By Jeremy Herb - 06/06/13 04:21 AM EDT
House Democrats on the Armed Services Committee attempted Wednesday to lift the restriction on transferring detainees from Guantánamo Bay to the United States, but they were rebuffed by the committee’s Republican majority.
The committee’s top Democrat, Rep. Adam Smith (D-Wash.), introduced an amendment to strike the provision in the Defense authorization bill that restricted the transfer to U.S. soil, a key step to President Obama’s new push to shutter the facility.
Rep. Robert Andrews (D-N.J.) also proposed a measure to strip $61 million from the bill that was included in the authorization bill for the construction of new barracks.
“It continues to be an international eyesore,” Smith said. “We have successfully locked up most dangerous, despicable people in the world. The United States is capable of having a prison to successfully hold them.”
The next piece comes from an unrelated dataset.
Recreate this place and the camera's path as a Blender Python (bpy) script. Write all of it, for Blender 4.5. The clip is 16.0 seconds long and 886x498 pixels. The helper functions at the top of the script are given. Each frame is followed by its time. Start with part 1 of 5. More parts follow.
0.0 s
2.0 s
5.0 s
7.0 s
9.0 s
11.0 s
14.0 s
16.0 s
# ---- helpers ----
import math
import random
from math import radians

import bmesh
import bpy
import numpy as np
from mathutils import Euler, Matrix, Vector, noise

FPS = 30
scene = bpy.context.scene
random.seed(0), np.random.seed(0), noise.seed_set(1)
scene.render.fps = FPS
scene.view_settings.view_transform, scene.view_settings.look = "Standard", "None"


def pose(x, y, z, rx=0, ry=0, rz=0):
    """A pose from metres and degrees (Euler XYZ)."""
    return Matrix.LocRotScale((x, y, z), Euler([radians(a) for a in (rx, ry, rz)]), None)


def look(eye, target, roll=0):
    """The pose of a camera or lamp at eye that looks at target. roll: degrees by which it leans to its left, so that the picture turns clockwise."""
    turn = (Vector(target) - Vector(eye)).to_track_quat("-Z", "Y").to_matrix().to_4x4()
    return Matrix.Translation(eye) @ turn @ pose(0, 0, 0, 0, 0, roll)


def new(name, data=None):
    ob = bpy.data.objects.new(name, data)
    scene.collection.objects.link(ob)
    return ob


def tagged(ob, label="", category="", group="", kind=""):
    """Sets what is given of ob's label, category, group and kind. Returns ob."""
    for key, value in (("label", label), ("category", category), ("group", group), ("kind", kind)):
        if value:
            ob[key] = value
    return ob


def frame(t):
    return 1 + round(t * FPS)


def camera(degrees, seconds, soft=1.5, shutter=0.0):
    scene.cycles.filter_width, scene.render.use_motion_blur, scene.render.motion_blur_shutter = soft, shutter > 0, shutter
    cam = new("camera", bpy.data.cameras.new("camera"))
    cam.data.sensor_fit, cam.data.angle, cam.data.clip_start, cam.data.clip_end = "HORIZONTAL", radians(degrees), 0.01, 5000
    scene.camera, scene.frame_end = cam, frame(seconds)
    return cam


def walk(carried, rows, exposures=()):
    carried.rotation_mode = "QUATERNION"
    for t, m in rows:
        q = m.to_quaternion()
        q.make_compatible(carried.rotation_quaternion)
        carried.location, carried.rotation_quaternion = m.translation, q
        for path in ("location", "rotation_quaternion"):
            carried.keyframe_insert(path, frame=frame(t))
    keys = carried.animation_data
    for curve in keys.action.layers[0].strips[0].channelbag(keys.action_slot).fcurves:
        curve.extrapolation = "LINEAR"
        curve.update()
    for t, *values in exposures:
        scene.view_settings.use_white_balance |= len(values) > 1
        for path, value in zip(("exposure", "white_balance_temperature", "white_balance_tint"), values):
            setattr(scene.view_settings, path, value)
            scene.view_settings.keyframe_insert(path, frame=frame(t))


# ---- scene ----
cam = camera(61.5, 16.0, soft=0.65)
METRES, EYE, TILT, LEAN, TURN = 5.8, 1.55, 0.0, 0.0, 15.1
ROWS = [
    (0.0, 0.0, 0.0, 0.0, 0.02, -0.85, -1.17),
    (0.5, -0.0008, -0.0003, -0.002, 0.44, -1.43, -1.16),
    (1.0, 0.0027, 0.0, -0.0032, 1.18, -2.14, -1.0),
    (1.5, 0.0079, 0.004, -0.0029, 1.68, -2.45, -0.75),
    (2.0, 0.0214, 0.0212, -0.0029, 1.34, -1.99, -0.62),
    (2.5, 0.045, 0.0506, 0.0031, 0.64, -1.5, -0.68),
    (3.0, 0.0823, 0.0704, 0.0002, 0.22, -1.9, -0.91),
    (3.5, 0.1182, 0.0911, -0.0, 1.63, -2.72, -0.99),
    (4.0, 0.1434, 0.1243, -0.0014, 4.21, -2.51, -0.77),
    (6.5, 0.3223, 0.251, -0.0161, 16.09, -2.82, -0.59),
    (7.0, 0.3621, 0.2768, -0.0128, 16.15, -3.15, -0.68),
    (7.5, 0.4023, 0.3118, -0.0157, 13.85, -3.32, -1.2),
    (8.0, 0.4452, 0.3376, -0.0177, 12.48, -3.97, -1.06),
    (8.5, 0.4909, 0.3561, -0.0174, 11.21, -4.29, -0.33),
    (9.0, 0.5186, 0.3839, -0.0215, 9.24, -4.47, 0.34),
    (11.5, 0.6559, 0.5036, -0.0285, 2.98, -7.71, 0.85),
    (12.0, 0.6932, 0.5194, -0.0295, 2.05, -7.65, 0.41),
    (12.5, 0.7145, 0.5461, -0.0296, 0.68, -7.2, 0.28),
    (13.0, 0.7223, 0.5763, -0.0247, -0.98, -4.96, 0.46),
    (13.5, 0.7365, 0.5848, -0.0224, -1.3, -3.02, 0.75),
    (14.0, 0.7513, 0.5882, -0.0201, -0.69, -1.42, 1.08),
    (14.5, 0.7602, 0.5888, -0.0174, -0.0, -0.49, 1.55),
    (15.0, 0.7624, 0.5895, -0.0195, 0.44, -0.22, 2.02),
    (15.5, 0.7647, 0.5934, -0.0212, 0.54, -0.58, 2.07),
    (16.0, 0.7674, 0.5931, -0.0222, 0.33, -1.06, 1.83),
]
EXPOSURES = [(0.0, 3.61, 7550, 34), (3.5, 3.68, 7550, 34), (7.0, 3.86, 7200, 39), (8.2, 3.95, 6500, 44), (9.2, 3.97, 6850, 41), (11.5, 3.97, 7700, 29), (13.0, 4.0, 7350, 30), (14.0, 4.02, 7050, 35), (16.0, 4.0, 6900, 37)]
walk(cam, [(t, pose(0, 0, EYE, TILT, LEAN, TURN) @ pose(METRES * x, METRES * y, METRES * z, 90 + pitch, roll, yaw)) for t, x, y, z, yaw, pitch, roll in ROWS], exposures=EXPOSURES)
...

“If the president comes up with the plan that can gain support of American people and gain support of Congress, then that ban can go away,” Rep. Mac Thornberry (R-Texas) said.
Smith argued, however, that the restriction on transferring detainees was preventing Obama from presenting the plan that Republicans want to see.
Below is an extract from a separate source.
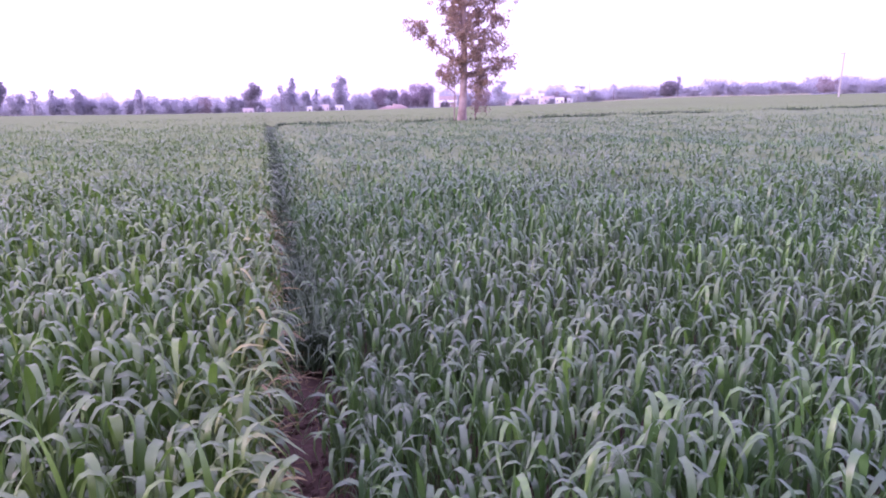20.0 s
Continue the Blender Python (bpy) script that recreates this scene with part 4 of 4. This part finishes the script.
# ---- the raised ridge between the fields ----
def field_ridge():
    rng = np.random.default_rng(88)
    xs = np.concatenate([np.arange(-0.05, 60, 0.35), np.geomspace(60, 260, 60)])
    prof = ((-0.55, 0.0), (-0.3, 0.27), (-0.12, 0.37), (0.12, 0.38), (0.3, 0.27), (0.55, 0.0))
    v = []
    for x in xs:
        h = 1 + rng.normal(0, 0.08) + 0.10 * math.sin(x * 0.7)
        for d, z in prof:
            v.append((x, ridge_y(x) + 0.1 + d + rng.normal(0, 0.02), float(terrain(x, ridge_y(x))) + z * h))
    k = len(prof)
    f = [(i * k + j, (i + 1) * k + j, (i + 1) * k + j + 1, i * k + j + 1) for i in range(len(xs) - 1) for j in range(k - 1)]
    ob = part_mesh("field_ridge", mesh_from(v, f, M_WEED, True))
    tagged(ob, "low earth ridge with dark weeds between two fields", "field ridge", kind="structure")
    n = 9500
    x = np.where(rng.random(n) < 0.75, rng.uniform(0.5, 60, n), rng.uniform(60, 200, n))
    keep = (np.sin(x * 0.9) + np.sin(x * 0.37 + 1) + rng.normal(0, 0.7, n)) > -0.2
    x = np.concatenate([x[keep], rng.uniform(0.4, 2.8, 180)])
    n = len(x)
    y = ridge_y(x) + 0.1 + rng.normal(0, 0.2, n)
    pos = np.stack([x, y, terrain(x, y) + 0.35], -1)
    v, f = blades(pos, rng.uniform(0, 6.28, n), rng.uniform(0.12, 0.34, n), rng.uniform(0.02, 0.05, n), rng.uniform(0.05, 0.6, n), rng.uniform(0.2, 1.5, n), 3, False, rng)
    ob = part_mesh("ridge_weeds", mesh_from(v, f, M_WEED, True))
    tagged(ob, "dark green weeds along the earth ridge", "weeds", kind="stuff")


def far_bund():
    """A low grassy bank across the far end of the field, below the grove."""
    rng = np.random.default_rng(91)
    n = 5000
    az = rng.uniform(-60, -37, n)
    r = 205 + (az + 50) * 0.8 + rng.normal(0, 0.8, n)
    x, y = r * np.sin(np.radians(az)), r * np.cos(np.radians(az))
    pos = np.stack([x, y, terrain(x, y) + 0.1], -1)
    v, f = blades(pos, rng.uniform(0, 6.28, n), rng.uniform(0.4, 0.9, n), rng.uniform(0.08, 0.2, n), rng.uniform(0.05, 0.6, n), rng.uniform(0.2, 1.5, n), 3, False, rng)
    ob = part_mesh("bank_grass", mesh_from(v, f, M_WEED, True))
    tagged(ob, "dark rough grass on a low bank far off", "grass", kind="stuff")


def dry_verge(az0, az1, r, n, seed):
    """A strip of pale dry grass at the foot of the far trees."""
    rng = np.random.default_rng(seed)
    az = rng.uniform(az0, az1, n)
    d = r + rng.normal(0, 2.5, n)
    x, y = d * np.sin(np.radians(az)), d * np.cos(np.radians(az))
    pos = np.stack([x, y, terrain(x, y) + 0.05], -1)
    v, f = blades(pos, rng.uniform(0, 6.28, n), rng.uniform(0.5, 0.9, n), rng.uniform(0.10, 0.25, n), rng.uniform(0.05, 0.4, n), rng.uniform(0.2, 1.0, n), 2, False, rng)
    ob = part_mesh("dry_grass", mesh_from(v, f, M_PALEGRASS, True))
    tagged(ob, "pale dry grass verge at the foot of far trees", "grass", kind="stuff")


field_ridge()
far_bund()
dry_verge(27, 42, 296, 3600, 92)
dry_verge(-57, -42.5, 300, 3400, 93)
Obama said last month that he was making a new push to close the prison, following up on a pledge he made in the first week of his first term.
He said that his administration would begin working to once again release cleared Guantánamo detainees to Yemen. Of the 86 detainees at the detention facility, 56 are from Yemen.
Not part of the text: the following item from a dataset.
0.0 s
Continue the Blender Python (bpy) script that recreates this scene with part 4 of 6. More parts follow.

So far, Congress has not been willing to go along. On Tuesday, the House rejected an amendment in the military construction appropriations bill to prevent the construction of facilities in the U.S. to house detainees. It failed 254-170, with 25 Democrats joining every Republican in support.
The Armed Services Committee Republicans Wednesday gutted Andrews’s proposal to cut funding for new barracks, revising the amendment to remove the funding reduction. It passed on voice vote.
— This story was updated at 2:07 a.m.